Before he could speak again, another voice followed.
"So will the Kelvin Clan."
Abigail spoke soon after.
More heirs, those who hadn’t joined in mocking Vanessa earlier, those who still possessed a shred of restraint, began to voice their agreement one after another. The momentum shifted, quietly but decisively.
Adam felt a flicker of relief.
Then his expression hardened.
He turned toward the remaining group.
"Well?"
His gaze settled on Sebastian.
Sebastian swallowed visibly, the sound loud in the sudden quiet. Regret flickered across his face.
I should’ve kept my mouth shut.
Adam had persuaded the remaining heirs to partake in the operation, and just like that, the deadlock dissolved.
Once the agreement was reached, tempers cooled quickly. Pride was still present, but it had been redirected into something more productive.
A brief but serious meeting followed, where battle roles, response times, and fallback plans were discussed in detail.
It was during this meeting that Adam finally understood why the manager had seemed so eager earlier.
They were seated around a large conference table, its surface glowing faintly as projections hovered above it. Some of the heirs occupied the back seats, arms crossed, expressions grim rather than arrogant now.
The atmosphere had shifted from confrontation to urgency. Bad news had a way of doing that.

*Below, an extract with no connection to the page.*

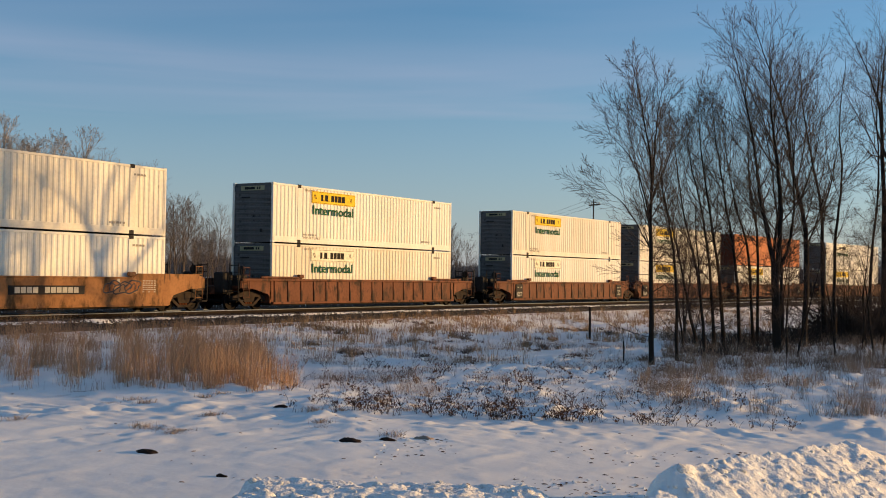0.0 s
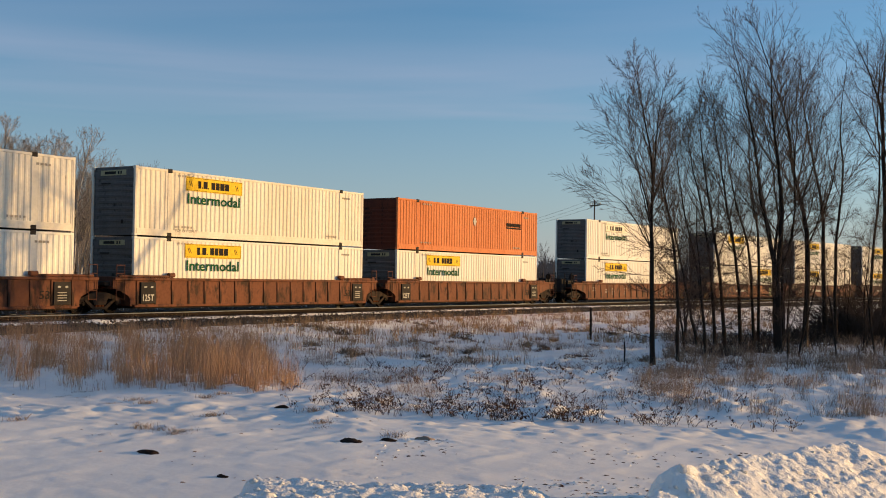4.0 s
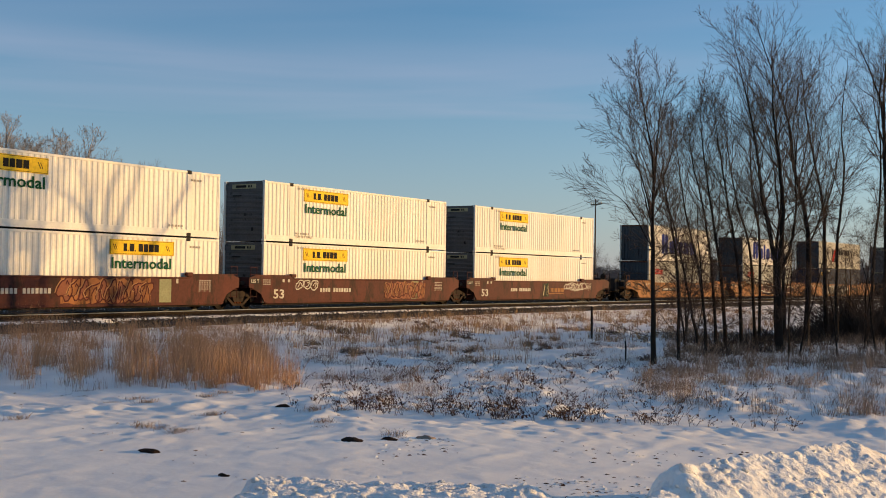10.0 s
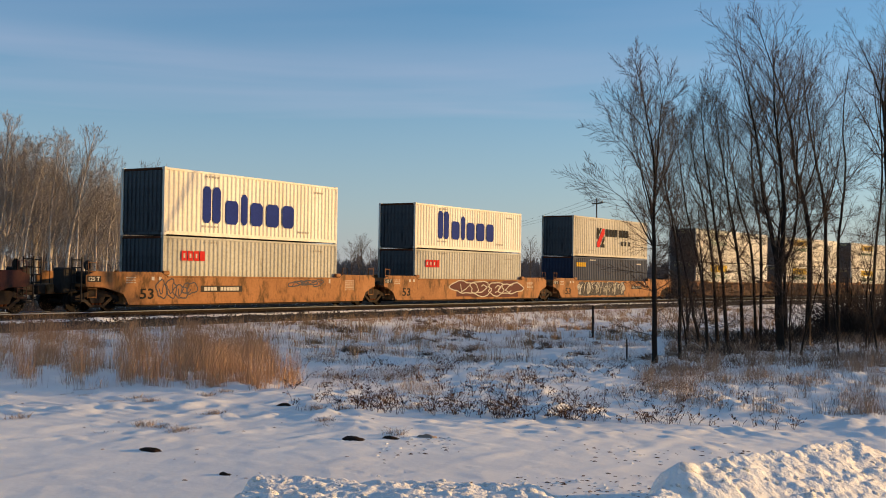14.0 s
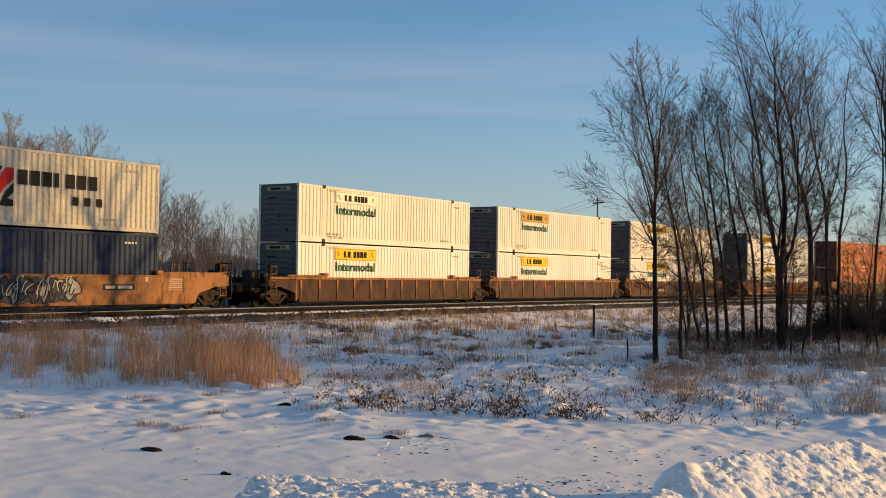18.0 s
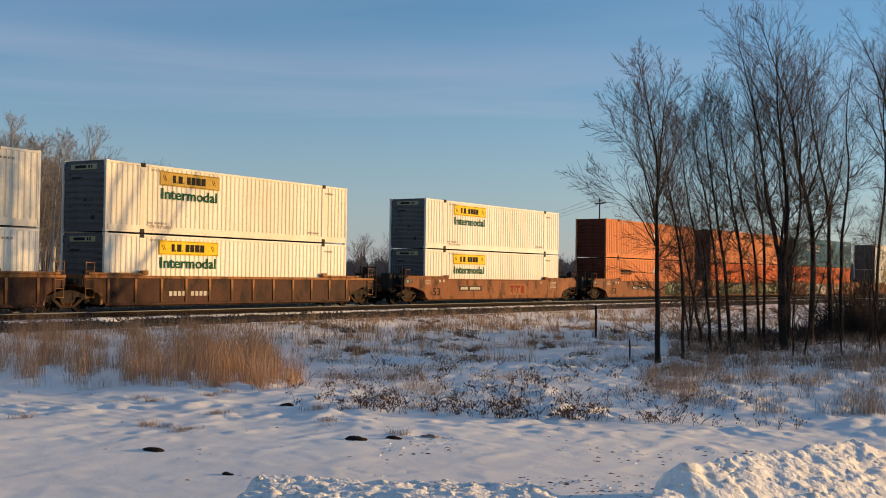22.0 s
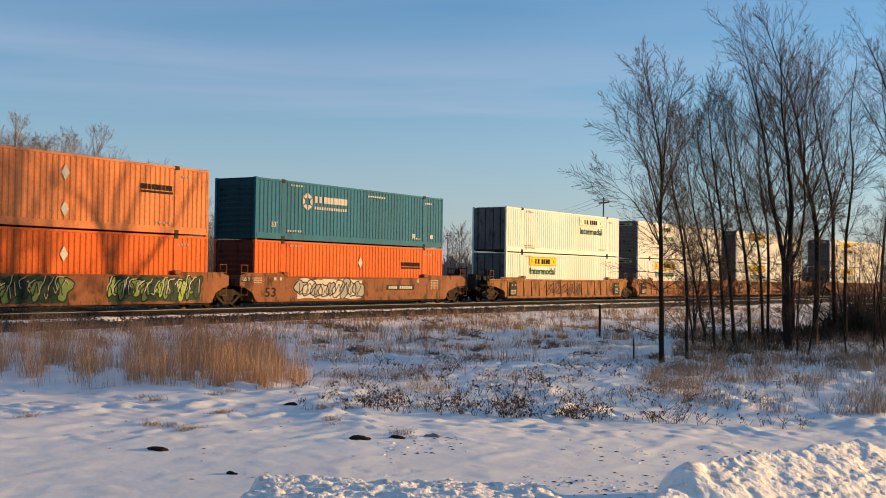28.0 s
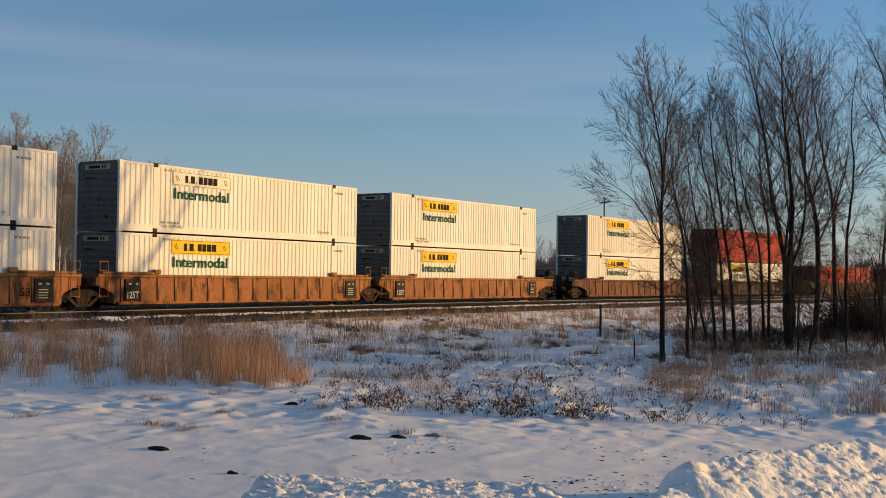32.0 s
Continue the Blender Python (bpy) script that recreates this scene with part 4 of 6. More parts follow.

Vanessa stood at the head of the table, veil in place, posture straight. With a flick of her hand, the projection changed, showing a rapidly fluctuating model of Siren Swamp.
"After analyzing the data we collected from the rift," she said calmly, "this is what our people have concluded."
The room fell silent.
"First, due to the actions of Henry Faraday, the Siren Swamp incursion rift was forcefully sealed and pushed into a mutation state."
No one interrupted her.
"Second, because this mutation was not caused by natural rift behavior, its characteristics differ significantly from what is commonly recorded."

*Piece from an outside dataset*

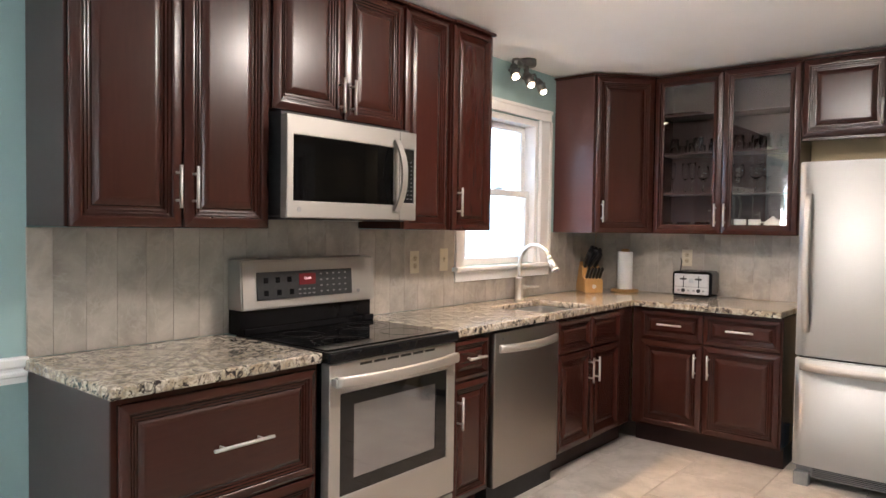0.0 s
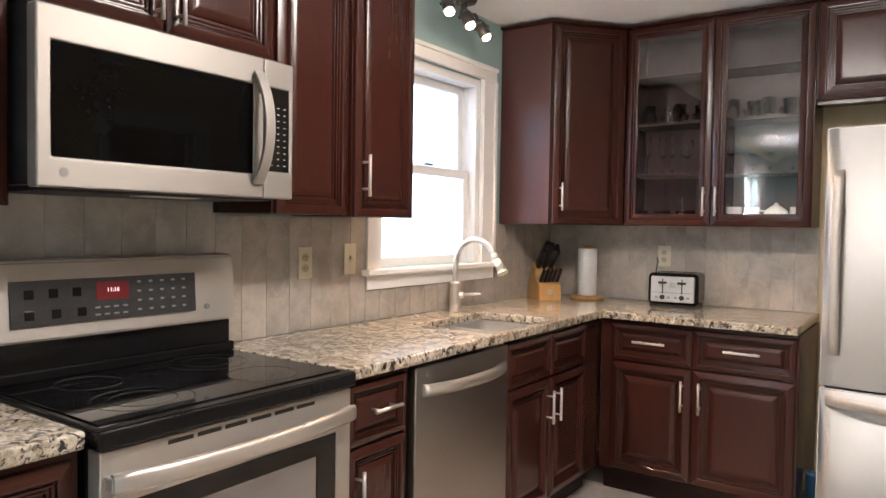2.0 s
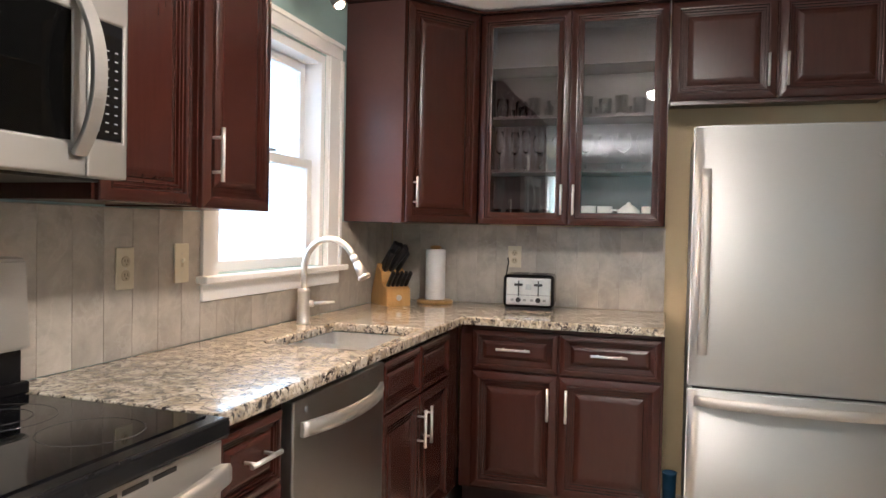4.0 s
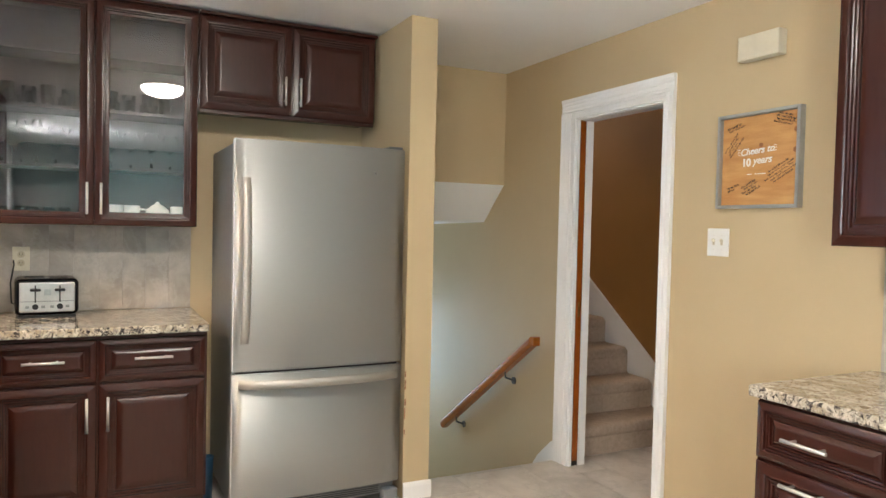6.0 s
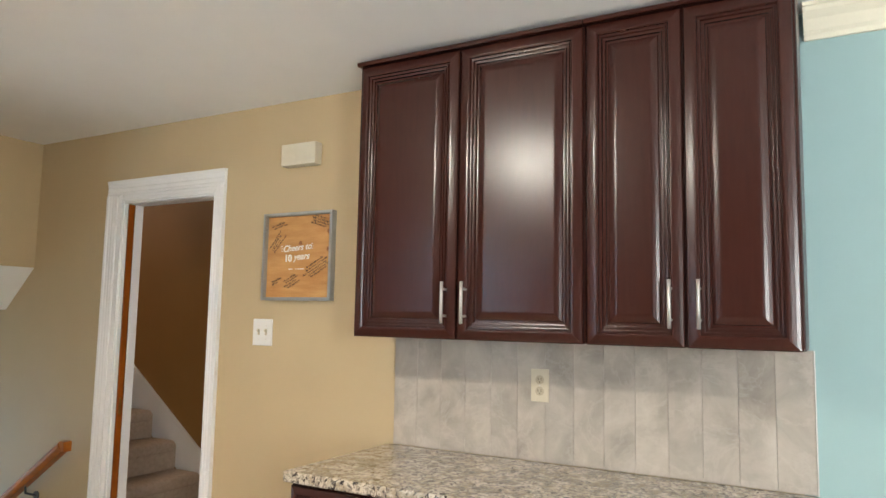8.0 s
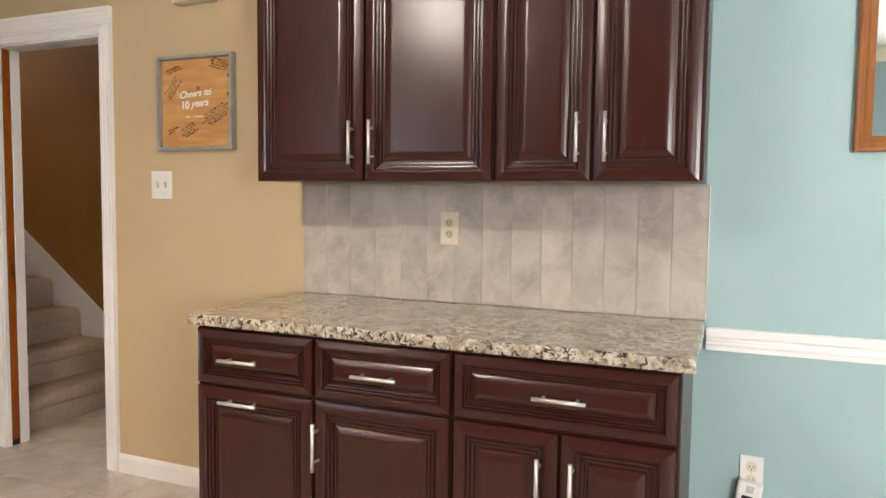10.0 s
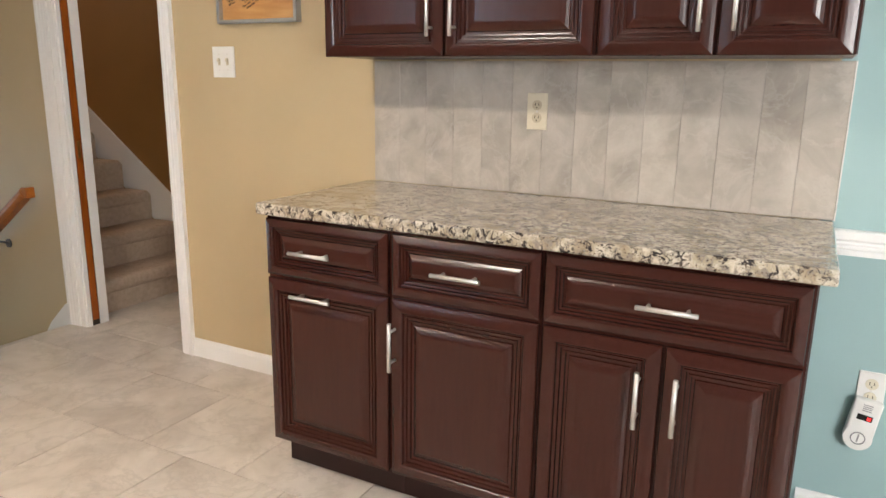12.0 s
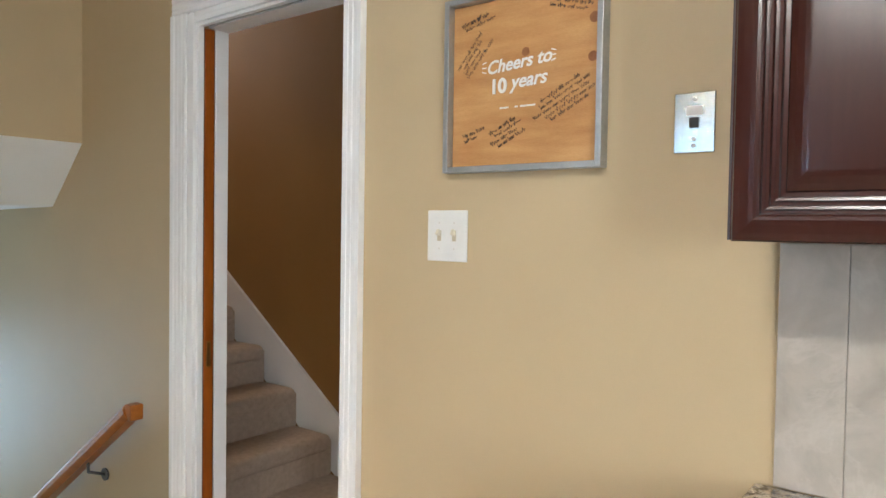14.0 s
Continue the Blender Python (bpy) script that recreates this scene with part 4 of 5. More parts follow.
t = letters("11:16", 0.017, cp, pm @ pose(0.338, -0.006, 0.124, 90), WHITE_LED, "clock_digits")
b_ = part("badge", rod(bmesh.new(), (0.652, -0.002, 0.05), (0.652, 0.002, 0.05), 0.009, 20), GREY_INK, cp)
b_.matrix_local = pm
od = part("oven_door", grid_solid([0.006, 0.062, RW - 0.062, RW - 0.006], [0.2, 0.37, 0.765, 0.882],
     lambda x, z: 0.062 < x < RW - 0.062 and 0.37 < z < 0.765, 0.0, 0.048, lambda u, v, w: (u, w, v), 0.004), STEEL, rg, "brushed steel oven door")
part("window_border", grid_solid([0.063, 0.135, RW - 0.135, RW - 0.063], [0.371, 0.425, 0.715, 0.764],
     lambda x, z: 0.135 < x < RW - 0.135 and 0.425 < z < 0.715, 0.004, 0.012, lambda u, v, w: (u, w, v)), BLACK_GLASS, od)
part("oven_window", box(0.136, 0.006, 0.426, RW - 0.136, 0.011, 0.714), mat("tinted_oven_glass", (0.26, 0.26, 0.275), (0.3, 0.3, 0.31), 4, 0.07, 0.75), od, "dark tinted oven window")
pts = [(0.02 + (RW - 0.04) * i / 24, -0.052 + 0.03 * abs(2 * i / 24 - 1) ** 2.4, 0.818 - 0.004 * math.sin(math.pi * i / 24)) for i in range(25)]
part("handle", sweep(bmesh.new(), pts, [(-0.012, -0.019), (0.008, -0.021), (0.012, -0.012), (0.012, 0.012), (0.008, 0.021), (-0.012, 0.019)]), STEEL, od, "curved steel oven handle")
for s in (0.03, RW - 0.03):
    part("handle_foot", box(s - 0.016, -0.03, 0.803, s + 0.016, 0.001, 0.833, bevel=0.004), STEEL, od)
for i in range(6):
    part("vent_slot", box(0.16 + i * 0.076, -0.001, 0.862, 0.225 + i * 0.076, 0.003, 0.872, bevel=0.0008), SLOT, od)
part("storage_drawer", box(0.006, 0.004, 0.05, RW - 0.006, 0.048, 0.192, bevel=0.005), STEEL, rg, "brushed steel storage drawer")
part("badge", rod(bmesh.new(), (0.38, 0.004, 0.14), (0.38, 0.0, 0.14), 0.008, 16), GREY_INK, rg)
# ---- microwave ----
mw = thing("microwave", "stainless over-the-range microwave with black glass door", "microwave", west(-2.195, 1.742))
MW = 0.751
part("body", box(0.004, 0.045, 1.435, MW - 0.004, 0.405, 1.852, bevel=0.003), BLACK_SOFT, mw)
dd = part("door", grid_solid([0.0, 0.034, 0.6, 0.637], [1.428, 1.497, 1.757, 1.836], lambda x, z: 0.034 < x < 0.6 and 1.497 < z < 1.757, 0.0, 0.044,
     lambda u, v, w: (u, w, v), 0.005), STEEL_M, mw, "brushed steel door frame")
part("door_glass", box(0.035, 0.003, 1.498, 0.599, 0.012, 1.756), DOOR_GLASS, dd, "black door glass")
pts = [(0.612, -0.055 + 0.05 * abs(2 * i / 20 - 1) ** 2.2, 1.47 + 0.32 * i / 20) for i in range(21)]
part("handle", sweep(bmesh.new(), pts, [(-0.0165, -0.0055), (0.0165, -0.0055), (0.0175, -0.003), (0.0165, 0.005), (-0.0165, 0.005), (-0.0175, -0.003)], (0, 1, 0), smooth=False), STEEL_M, dd, "bowed steel handle")
cpn = part("control_panel", grid_solid([0.639, 0.652, 0.735, MW], [1.428, 1.508, 1.757, 1.836], lambda x, z: 0.652 < x < 0.735 and 1.508 < z < 1.757, 0.0, 0.044,
     lambda u, v, w: (u, w, v), 0.005), STEEL_M, mw)
part("keypad", box(0.653, 0.002, 1.509, 0.734, 0.01, 1.756), BLACK_GLASS, cpn, "black keypad")
for i in range(3):
    for j in range(10):
        part("key_print", box(0.663 + i * 0.025, 0.0008, 1.5255 + j * 0.019, 0.672 + i * 0.025, 0.0018, 1.5285 + j * 0.019), GREY_INK, cpn)
part("badge", rod(bmesh.new(), (0.06, -0.001, 1.463), (0.06, 0.004, 1.463), 0.011, 20), GREY_INK, dd)
part("vent_grille", box(0.03, 0.05, 1.422, MW - 0.03, 0.38, 1.4345, bevel=0.002), BLACK_SOFT, mw)
part("lamp_cover", box(0.3, 0.08, 1.419, 0.48, 0.14, 1.4218, bevel=0.001), WHITE_PL, mw)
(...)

Adam’s eyes narrowed slightly.
Vanessa paused, letting the words sink in, before delivering the real blow.
"Instead of the rift completing its mutation in one week," she said, "it will finish mutating in thirty hours."
The tension in the hall shifted, but nobody spoke as they digested the information the manager had just shared.
Adam’s gaze, on the other hand, remained fixed on the projection, watching the unstable rift pulse like a diseased heart. Thirty hours wasn’t just fast, it was catastrophic. That explained the manager’s urgency and why she had been willing to swallow her pride.